#### [EXERCISE DIRECTIONS]
Compile every line that includes the word "part".

#### [RAW RECORDS]
________________

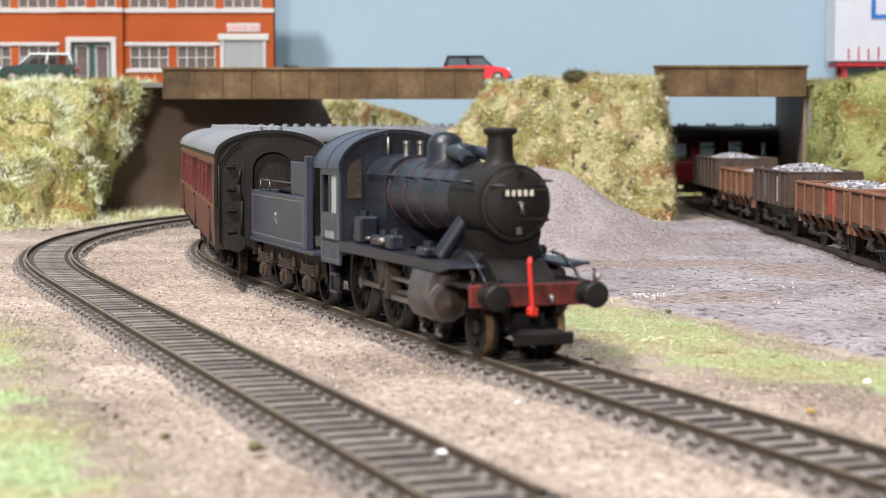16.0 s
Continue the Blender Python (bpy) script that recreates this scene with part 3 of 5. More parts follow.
# light flecks and dark scraps lying about
def fleck(x, y, z, r, mat, label, name="pebble"):
    bm = B()
    bmesh.ops.create_icosphere(bm, subdivisions=2, radius=r)
    for v in bm.verts:
        v.co *= 1 + 0.35 * noise.noise(v.co * (1.3 / r) + Vector((x, y, 0)))
        v.co.z *= 0.7
    ob = tagged(link(name, bm, mat, (x, y, z + r * 0.45)), label, "pebble", "loose pebbles")
    return ob


for x, y, z, r in ((38, 309, -0.4, 0.95), (47, 282, -0.4, 0.95), (0.2, 271, 0.1, 1.2), (-19.5, 278, -0.8, 0.7), (-101, 757, -0.2, 0.9), (29, 420, -0.8, 0.6), (83, 345, 0.6, 0.8), (-36, 331, -0.2, 0.8), (-29, 350, -0.2, 0.6), (14, 330, -1, 0.6)):
    fleck(x, y, z, r, GLINT, "small white stone lying by the track")
fleck(66.6, 319, -0.8, 0.8, LACE, "small yellow bead on the sandy ground")
for x, y, r in ((1, 496, 1.2), (23, 455, 0.7), (-30, 281, 1.2), (62, 486, 0.8), (-46, 291, 0.9)):
    fleck(x, y, -0.6, r, SCRUB, "dark crumb of foam on the ground")
def strewn(points, spread):
    def place(k):
        c = np.array(points, float)[rng.integers(0, len(points), k)]
        q = c + rng.normal(0, 1, (k, 2)) * np.array(spread)
        return np.column_stack([q, [ground_z(x, y) + 1.45 for x, y in q]])
    return place


grains("white_crumb", 90, strewn([(61, 528), (64, 529), (59, 530)], (2.4, 4.0)), (0.1, 0.34), GLINT, "spill of white crumbs on the stone yard")
grains("white_crumb", 40, strewn([(94, 508), (44, 640), (99, 560), (14, 604)], (5, 3)), (0.1, 0.3), GLINT, "few white crumbs on the yard")
grains("white_crumb", 260, lambda k: on_yard(k) + np.array([0, 0, 0.1]), (0.1, 0.32), GLINT, "scattered pale crumbs on the yard")
grains("brown_crumb", 500, lambda k: on_yard(k) + np.array([0, 0, 0.1]), (0.12, 0.42), RUSTGRIME, "scattered brown crumbs on the yard")
grains("white_crumb", 330, lambda k: on_open_ground(k) + np.array([0, 0, 0.15]), (0.12, 0.36), GLINT, "scattered pale crumbs on the sand")
grains("brown_crumb", 1800, lambda k: on_open_ground(k) + np.array([0, 0, 0.1]), (0.12, 0.38), RUSTGRIME, "scattered dark crumbs on the sand")
twigs = mound("twig_patch", [(0, 596), (8, 594), (9, 600), (1, 602)], [(1, 597, 0.6), (7, 595, 0.6), (8, 599, 0.6), (2, 601, 0.6)], LAWN, "bare twigs in the grass", "twigs", rows=2, n=16, rough=0.2, kind="stuff")
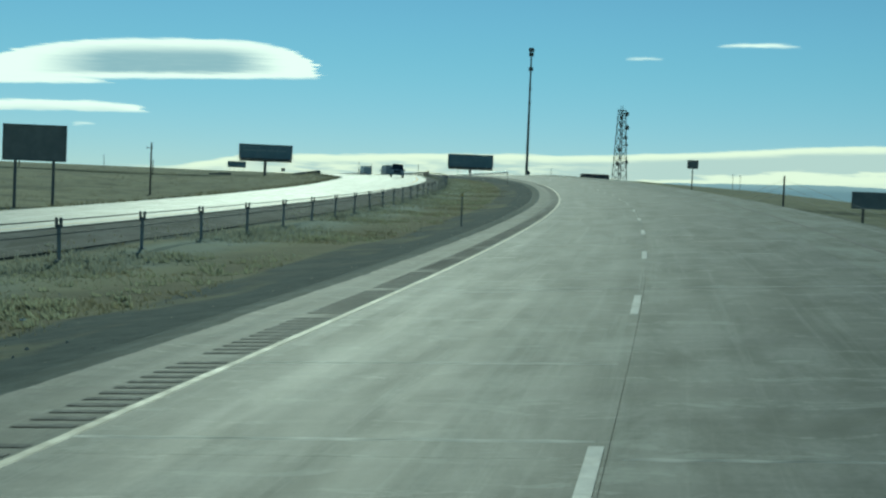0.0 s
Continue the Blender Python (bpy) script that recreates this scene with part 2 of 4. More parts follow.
DECKCONC = mat("stained deck concrete", (0.27, 0.265, 0.245), (0.19, 0.187, 0.172), 0.9, 0, 1.0, 0.4, 20, (0.12, 0.118, 0.11), 0.5)
YELLOW = mat("worn yellow line paint", (0.43, 0.245, 0.055), (0.36, 0.22, 0.07), 0.75, 0, 1.2, 0.2, 60, (0.38, 0.25, 0.10), 0.7, 0.3)
# worn yellow paint, lightened further to hold the low sun's glare
FADEDGLARE = mat("faded line paint paled by glare", (0.58, 0.53, 0.39), (0.49, 0.435, 0.31), 0.7, 0, 1.4, 0.2, 60, (0.42, 0.39, 0.32), 0.8, 0.4)
WHITELINE = mat("worn white line paint", (0.62, 0.62, 0.58), (0.5, 0.5, 0.47), 0.7, 0, 3.0, 0.2, 60, (0.34, 0.335, 0.3), 1.6)
GROOVE = mat("dark rumble groove", (0.085, 0.09, 0.082), (0.13, 0.135, 0.122), 0.9, 0, 5.0, 0.3, 40)
SEAL = mat("joint sealant", (0.10, 0.098, 0.09), (0.16, 0.155, 0.14), 0.8, 0, 2.0)
WHITEMORTAR = mat("white chipped mortar", (0.92, 0.91, 0.88), (0.82, 0.81, 0.78), 0.8, 0, 2.0)
PALESEAL = mat("pale joint mortar", (0.60, 0.60, 0.54), (0.47, 0.47, 0.42), 0.8, 0, 2.0)
SCUFF = mat("pale scuffed concrete", (0.46, 0.475, 0.42), (0.40, 0.415, 0.365), 0.8, 0, 2.0)
DULLSEAM = mat("dull joint mortar", (0.36, 0.365, 0.32), (0.31, 0.315, 0.275), 0.85, 0, 2.0)
CURB = mat("stained curb concrete", (0.25, 0.247, 0.228), (0.18, 0.178, 0.165), 0.95, 0, 1.5, 0.4, 20, (0.08, 0.08, 0.073), 0.7, 0.1)
FILL = mat("joint filler", (0.27, 0.268, 0.24), (0.21, 0.208, 0.188), 0.9, 0, 2.0)
STAIN = mat("worn tan line paint", (0.44, 0.35, 0.215), (0.37, 0.295, 0.185), 0.74, 0, 1.5, 0.2, 40, (0.34, 0.315, 0.255), 0.9, 0.25)
RUBBED = mat("rubbed reddish line paint", (0.42, 0.345, 0.25), (0.37, 0.315, 0.24), 0.74, 0, 1.5, 0.2, 40, (0.37, 0.35, 0.3), 0.9, 0.25)
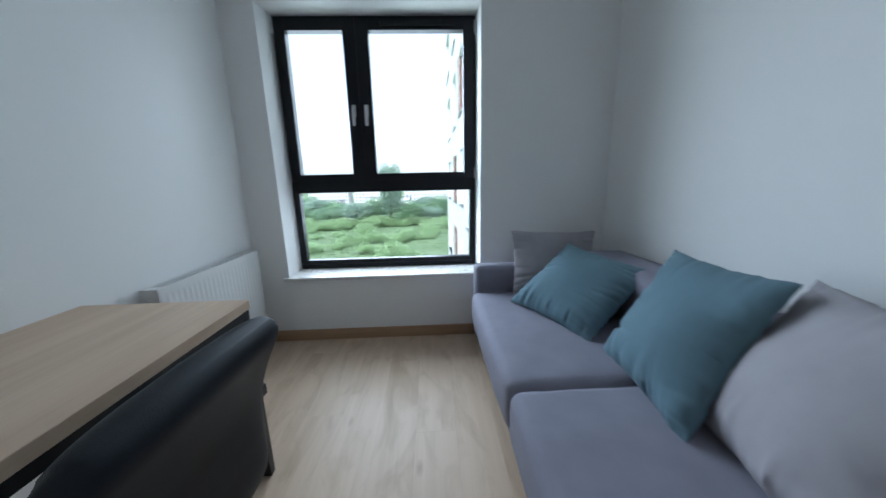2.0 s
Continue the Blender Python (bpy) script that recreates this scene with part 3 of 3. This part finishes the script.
def soft(lo, hi, r, swell=0.0, seg=4, wrinkle=0.0, seed=0):
    """An upholstered block with rounded edges, slightly swollen faces and faint folds."""
    bm = bmesh.new()
    nx, ny, nz = [max(2, int((b - a) / 0.05)) for a, b in zip(lo, hi)]
    c, h = [(a + b) / 2 for a, b in zip(lo, hi)], [(b - a) / 2 for a, b in zip(lo, hi)]
    seen = {}

    def vert(p):
        key = tuple(round(q, 5) for q in p)
        if key not in seen:
            inner = Vector([max(-h[i] + r, min(h[i] - r, p[i])) for i in range(3)])
            d = Vector(p) - inner
            q = inner + d.normalized() * r if d.length > 1e-6 else Vector(p)
            u = [q[i] / h[i] for i in range(3)]
            bulge = Vector([u[i] * swell * max(0, (1 - u[(i + 1) % 3] ** 2)) * max(0, (1 - u[(i + 2) % 3] ** 2)) for i in range(3)])
            q = q + bulge
            if wrinkle:
                q = q + wrinkle * (noise.noise_vector((Vector(c) + q) * 5 + Vector((seed, 0, 0))) + 0.45 * noise.noise_vector((Vector(c) + q) * 13 + Vector((0, seed, 0))))
            seen[key] = bm.verts.new(q + Vector(c))
        return seen[key]
    def steps(hh, n):
        core = [(-hh + r) + 2 * (hh - r) * k / n for k in range(n + 1)]
        rim = [r * k / seg for k in range(seg)]
        return [-hh + q for q in rim] + core + [hh - q for q in reversed(rim)]
    sx, sy, sz = steps(h[0], nx), steps(h[1], ny), steps(h[2], nz)
    for ax, (s1, s2) in enumerate(((sy, sz), (sz, sx), (sx, sy))):
        for sign in (-1, 1):
            for i in range(len(s1) - 1):
                for j in range(len(s2) - 1):
                    quad = []
                    for a, b in ((i, j), (i + 1, j), (i + 1, j + 1), (i, j + 1)):
                        p = [0, 0, 0]
                        p[ax], p[(ax + 1) % 3], p[(ax + 2) % 3] = sign * h[ax], s1[a], s2[b]
                        quad.append(vert(p))
                    if len(set(quad)) == 4:
                        bm.faces.new(quad if sign > 0 else quad[::-1])
    return bm


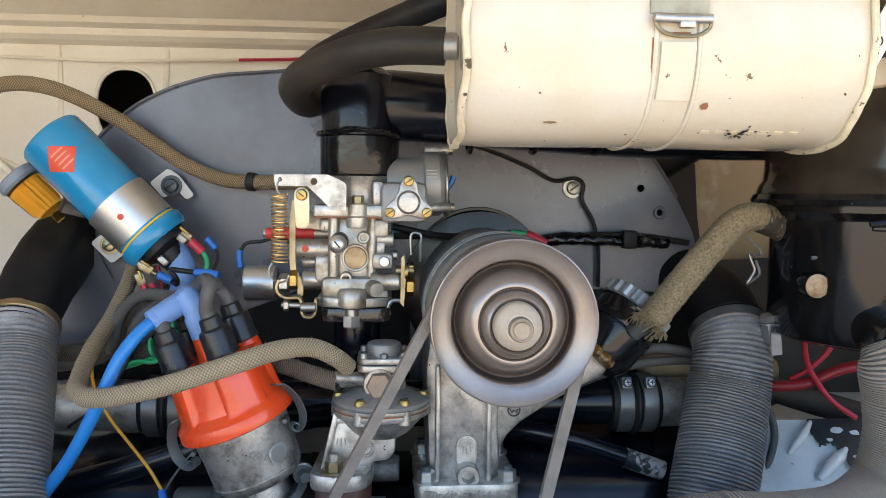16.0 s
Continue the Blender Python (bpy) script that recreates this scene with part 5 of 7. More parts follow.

________________

#### [WORKED SOLUTION]
Continue the Blender Python (bpy) script that recreates this scene with part 3 of 5. More parts follow.
Continue the Blender Python (bpy) script that recreates this scene with part 2 of 4. More parts follow.
Continue the Blender Python (bpy) script that recreates this scene with part 3 of 3. This part finishes the script.
Continue the Blender Python (bpy) script that recreates this scene with part 5 of 7. More parts follow.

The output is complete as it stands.